Monday, Nov. 06, 1939

Bessarabia and Breakfast

An air of gathering crisis hung stormily over Bucharest last week and Rumanians learned what it was to face a war of nerves. Abruptly called home for a diplomatic council of war were the Kingdom's envoys to Turkey, Greece, Yugoslavia, Bulgaria. Of these, astute Vasile Stoica, Ambassador to Turkey, had most to contribute to the question which last week preoccupied all Eastern European statesmen: Will the Soviet Union, fresh from sharing in the partition of Poland and successful in extending "spheres of influence" over the Baltic States, now attempt similar expansionist moves in the Balkans?

Ambassador Stoica had just conferred in Ankara with Turkish Foreign Minister Shokru Saracoglu, who in turn had just returned from nearly a month of desultory negotiations in Moscow with Foreign Commissar Viacheslav M. Molotov, negotiations which finally collapsed. When he went to Moscow, Mr. Saracoglu was believed to be acting not only for Turkey but also as "honest broker" for Rumania in the touchy question of Bessarabia, the rich province which Rumania seized from Russia in 1918. Last week, after King Carol had received full particulars of what Ambassador Stoica had been able to learn from the Turkish Foreign Minister, Bucharest bigwigs gloomed and the New York Times's correspondent observed that "the news Stoica brought from Ankara is not good."

Soviet Russia's first move, according to the best information correspondents could get, would not be to seize Bessarabia but to give Bulgaria strong support to demand from Rumania the return of Dobruja.

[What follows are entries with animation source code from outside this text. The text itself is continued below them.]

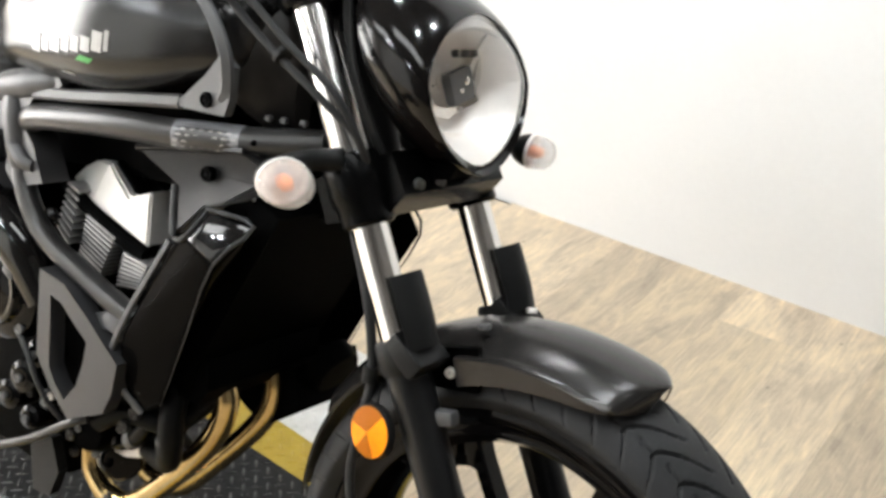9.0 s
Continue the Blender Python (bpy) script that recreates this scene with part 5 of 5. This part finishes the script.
# -- engine --
eng = part("engine", box((-0.79, 0, 0.36), (0.34, 0.21, 0.24), 0.03, (0, -6, 0)), "darkbits", bike, "black engine case")
part("cylinder_block", box((-0.66, 0, 0.550), (0.18, 0.13, 0.22), 0.02, (0, 20, 0)), "darkbits", eng)
for s in (-1, 1):
    # two broad facets that meet in a slanting crease, with thickness behind
    face = [(-0.777, 0.078, 0.612), (-0.742, 0.072, 0.652), (-0.673, 0.100, 0.665), (-0.626, 0.104, 0.633), (-0.589, 0.100, 0.649), (-0.579, 0.106, 0.578), (-0.697, 0.106, 0.603)]
    bm = bmesh.new()
    fv, bv = [bm.verts.new((x, s * y, z)) for x, y, z in face], [bm.verts.new((x, s * 0.055, z)) for x, y, z in face]
    for ring in ((0, 1, 2, 6), (2, 3, 4, 5), (2, 5, 6)):
        bm.faces.new([fv[k] for k in ring])
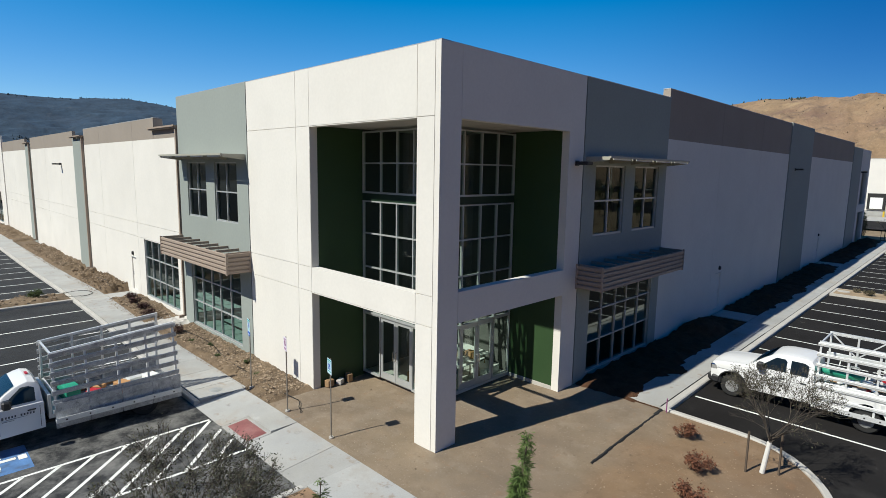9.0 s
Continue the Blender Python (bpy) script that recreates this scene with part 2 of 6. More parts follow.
M["mulch"] = material("dark_soil", (0.078, 0.040, 0.023), 0.97, spec=0.08, vary=0.28, scale=2.5, fine=20, bump=0.9, bump_scale=22, spots=((9.0, 0.58, 0.7, 0.6, (0.085, 0.056, 0.036)),))
M["stone"] = material("stone", (0.24, 0.18, 0.122), 0.9, vary=0.15, scale=4, fine=30, island=0.5)
M["warm_stone"] = material("warm_stone", (0.27, 0.20, 0.135), 0.9, vary=0.15, scale=4, fine=30, island=0.4)
M["grey_stone"] = material("grey_stone", (0.21, 0.20, 0.19), 0.9, vary=0.15, scale=1, fine=10, island=0.35)
M["rubble"] = material("broken_concrete", (0.48, 0.455, 0.425), 0.9, vary=0.12, scale=2.5, fine=14, bump=0.9, bump_scale=20, island=0.12)
M["roof"] = material("roof_membrane", (0.66, 0.635, 0.585), 0.8, vary=0.03, scale=0.3, fine=3)
M["dome"] = material("skylight_dome", (0.62, 0.68, 0.70), 0.25, vary=0.03)
M["floor_in"] = material("slab_inside", (0.50, 0.50, 0.47), 0.6, vary=0.08, scale=0.8)
# wall colour lowered to put the gloom of the rooms into it
M["wall_in"] = material("darkened_inside_wall", (0.12, 0.12, 0.115), 0.9, vary=0.08, scale=0.8)
M["dark"] = material("dark_metal", (0.02, 0.02, 0.022), 0.5, vary=0.1)
M["black"] = material("black_rubber", (0.018, 0.018, 0.018), 0.8, vary=0.15)
M["car"] = material("white_car_paint", (0.70, 0.70, 0.70), 0.28, vary=0.01, spec=0.6)
M["chrome"] = material("chrome", (0.7, 0.7, 0.7), 0.12, 1.0, vary=0.03)
M["sign_w"] = material("sign_white", (0.75, 0.76, 0.74), 0.5, vary=0.03)
M["sign_pale"] = material("pale_blue_sign", (0.50, 0.68, 0.76), 0.5, vary=0.03)
M["sign_lilac"] = material("pale_lilac_sign", (0.68, 0.63, 0.72), 0.5, vary=0.03)
M["sign_b"] = material("sign_blue", (0.01, 0.09, 0.42), 0.5, vary=0.03)
M["bay_blue"] = material("worn_blue_paint", (0.09, 0.20, 0.42), 0.8, vary=0.15, scale=2, fine=20, spots=((2.5, 0.5, 0.65, 0.7, (0.06, 0.075, 0.10)),))
M["sign_g"] = material("sign_green", (0.05, 0.32, 0.33), 0.5, vary=0.03)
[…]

Dobruja is a province that Bulgaria lost to Rumania in 1913. Bulgaria has undertaken to barter almost her whole exportable surplus of raw materials to Germany, thus is economically to a great extent under Adolf Hitler's thumb, and the Balkans feared that Russia and Germany would try a "pressure pincers" on Rumania. King Carol, alarmed, conferred with Rumanian political leaders of all parties in an effort to get "national union" support for the Cabinet of Premier Dr. Constantin Argetoianu, formed after the assassination last month of Premier Armand ("Little Hercules") Calinescu by Rumanian Nazis.

His Majesty, while busy with such grave matters of State, snatched time to give a birthday breakfast party at 8 a.m. to Crown Prince Mihai. Cake is sometimes eaten for breakfast in Rumania, and Mihai sat down to steaming coffee and a cake with 18 candles. He is thus of age and under the Rumanian Constitution automatically became a Senator, as do all crown princes of the Rumanian Royal Family on attaining their majority.

Senator Mihai's star birthday present was an $18,000 Mercedes-Benz sport car capable of 115 m.p.h. King Carol also gave Mihai's girl friend a decoration. The Order of Cultural Merit went to Helen Malxa, attractive and always well-chaperoned daughter of one of Rumania's richest industrialists. Anxious to damp scandal, Court functionaries maintained last week that the "platonic summer romance" of Mihai and Helen is now over. A few months ago they claimed that "His Royal Highness and Miss Malxa have never met."

The Crown Prince, now that he is of age. will have a separate palace of his own for the first time, may possibly step out, but most people who know him well say that Senator Mihai is serious-minded to the point of boredom.